Saturday, April 24, 2010
While I was in Washington my daughter took me up to Leavenworth. The main part of town is centered around an area built to look like it is in the Alps. With the snow tipped mountains it is easy to imagine really being in Europe.
Leavenworth has a lush history going back to the P'squoso who came to the area to hunt, pick berries, and catch salmon in the Wenatchee River. Gold was discovered in 1860 and miners flocked to the area. Leavenworth was named in 1892 when the Great Northern Railway began construction. Timber drew hundreds and the town boasted the second largest sawmill in the state. In the late 1920s skiing became the mainstay for many years. The town then looked to its mountain surroundings for the idea of building the Bavarian town to draw tourists to the area.
It worked and now the town is a lovely escape to another world.
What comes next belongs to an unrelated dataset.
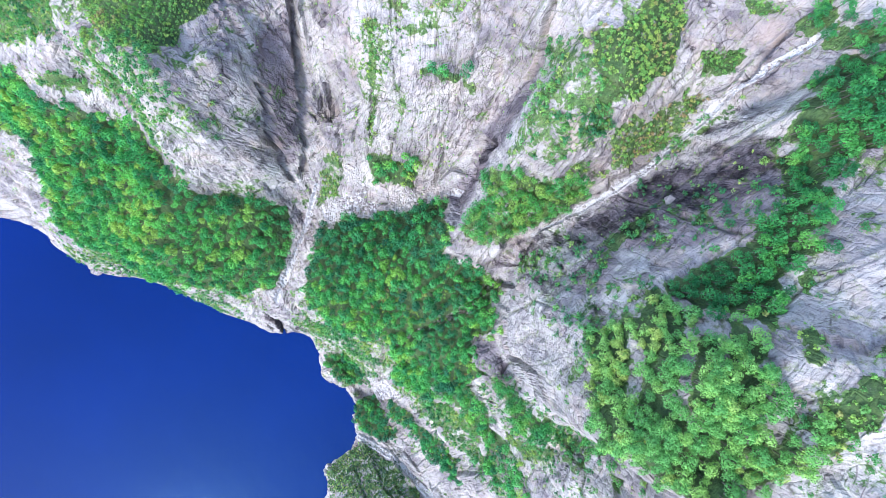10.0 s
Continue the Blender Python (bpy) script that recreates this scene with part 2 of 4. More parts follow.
def leaf_material(name, source, *stops):
    """Foliage whose tone differs from plant to plant and from clump to clump."""
    m, nt, bsdf = material(name)
    if source == "object":
        tone = nt.nodes.new("ShaderNodeObjectInfo").outputs["Random"]
    else:
        tone = attribute(nt, "tone")
    col = ramp(nt, tone, *stops)
    island = nt.nodes.new("ShaderNodeNewGeometry").outputs["Random Per Island"]
    col = mix(nt, 1.0, col, ramp(nt, island, (0.0, (0.72, 0.76, 0.74)), (0.5, grey(1.0)), (1.0, (1.18, 1.15, 1.05))), "MULTIPLY")
    nt.links.new(col, bsdf.inputs["Base Color"])
    bsdf.inputs["Roughness"].default_value = 0.6
    bsdf.inputs["Specular IOR Level"].default_value = 0.25
    trans = nt.nodes.new("ShaderNodeBsdfTranslucent")
    nt.links.new(col, trans.inputs["Color"])
    both = nt.nodes.new("ShaderNodeMixShader")
    both.inputs[0].default_value = 0.3
    nt.links.new(bsdf.outputs[0], both.inputs[1])
    nt.links.new(trans.outputs[0], both.inputs[2])
    nt.links.new(both.outputs[0], nt.nodes["Material Output"].inputs["Surface"])
    return m


def bark_material():
    m, nt, bsdf = material("bark")
    col = ramp(nt, noise_tex(nt, place(nt, (3, 3, 0.6)), 2.0, 5, 0.7), (0.35, (0.07, 0.055, 0.045)), (0.6, (0.12, 0.11, 0.095)), (0.8, (0.28, 0.26, 0.24)))
    nt.links.new(col, bsdf.inputs["Base Color"])
    bsdf.inputs["Roughness"].default_value = 0.9
    return m


LEAF_TONES = {
    "birch": ((0.0, (0.095, 0.31, 0.095)), (0.4, (0.165, 0.42, 0.12)), (0.75, (0.26, 0.49, 0.135)), (1.0, (0.39, 0.51, 0.145))),
    "broad": ((0.0, (0.025, 0.17, 0.085)), (0.45, (0.06, 0.34, 0.1)), (0.8, (0.15, 0.5, 0.11)), (1.0, (0.33, 0.52, 0.11))),
    "alder": ((0.0, (0.03, 0.19, 0.07)), (0.45, (0.06, 0.31, 0.09)), (0.8, (0.12, 0.4, 0.09)), (1.0, (0.25, 0.44, 0.1))),
    "dark": ((0.0, (0.025, 0.15, 0.085)), (0.5, (0.05, 0.3, 0.1)), (0.85, (0.1, 0.44, 0.1)), (1.0, (0.24, 0.5, 0.09))),
    "pale": ((0.0, (0.13, 0.29, 0.13)), (0.5, (0.22, 0.4, 0.16)), (1.0, (0.31, 0.46, 0.18))),
    "bush": ((0.0, (0.035, 0.17, 0.075)), (0.4, (0.075, 0.29, 0.09)), (0.75, (0.15, 0.38, 0.1)), (1.0, (0.3, 0.43, 0.11))),
    "shrub": ((0.0, (0.02, 0.08, 0.05)), (0.6, (0.045, 0.15, 0.07)), (0.88, (0.11, 0.22, 0.09)), (1.0, (0.13, 0.15, 0.1))),
    "heath": ((0.0, (0.09, 0.26, 0.08)), (0.5, (0.18, 0.39, 0.1)), (0.85, (0.34, 0.48, 0.11)), (1.0, (0.34, 0.26, 0.14))),
}
MAT_GROUND = ground_material()
MAT_ROCK = granite()
MAT_LAKE = water_material("lake_water", (0.0001, 0.0062, 0.07), 0.11)
MAT_BARK = bark_material()
MAT_TREE = {k: leaf_material("leaves_" + k, "object", *v) for k, v in LEAF_TONES.items()}
MAT_WOOD = {k: leaf_material("foliage_" + k, "wood", *v) for k, v in LEAF_TONES.items()}

# ---- the lie of the land: shore, breaks of slope, woods, joints ----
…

We spent the day strolling in and out of the many shops, but the highlight to me was lunch at King Ludwig's Restaurant on Front Street. I like to try new things and was looking forward to an authentic meal.
I ordered jagerschnitzel with spatzle and rotkraut. (Please forgive that I don't know how to add the dots over the a's.) The description in the menu was a delicately seasoned and pan fried pork cutlet, topped with mushroom sauce and served with German pasta and red cabbage. I was in heaven and hope all my German ancestors were looking down with pride.
The accordionist, Frank Calapristi, was a great addition to the surroundings of wood, tapestries and old world charm.
As we were getting ready to head back to Yakima we stopped in the Bavarian Bakery to get an apple strudel. A great dessert to end a beautiful day in the mountains.
I will probably never make it to Europe but I appreciate the people who have brought the diversity of their own lands to this country. I could stop and look at the mountains, smell the bakery, feel the nip in the air and imagine what it was like for my families to leave their heritage behind.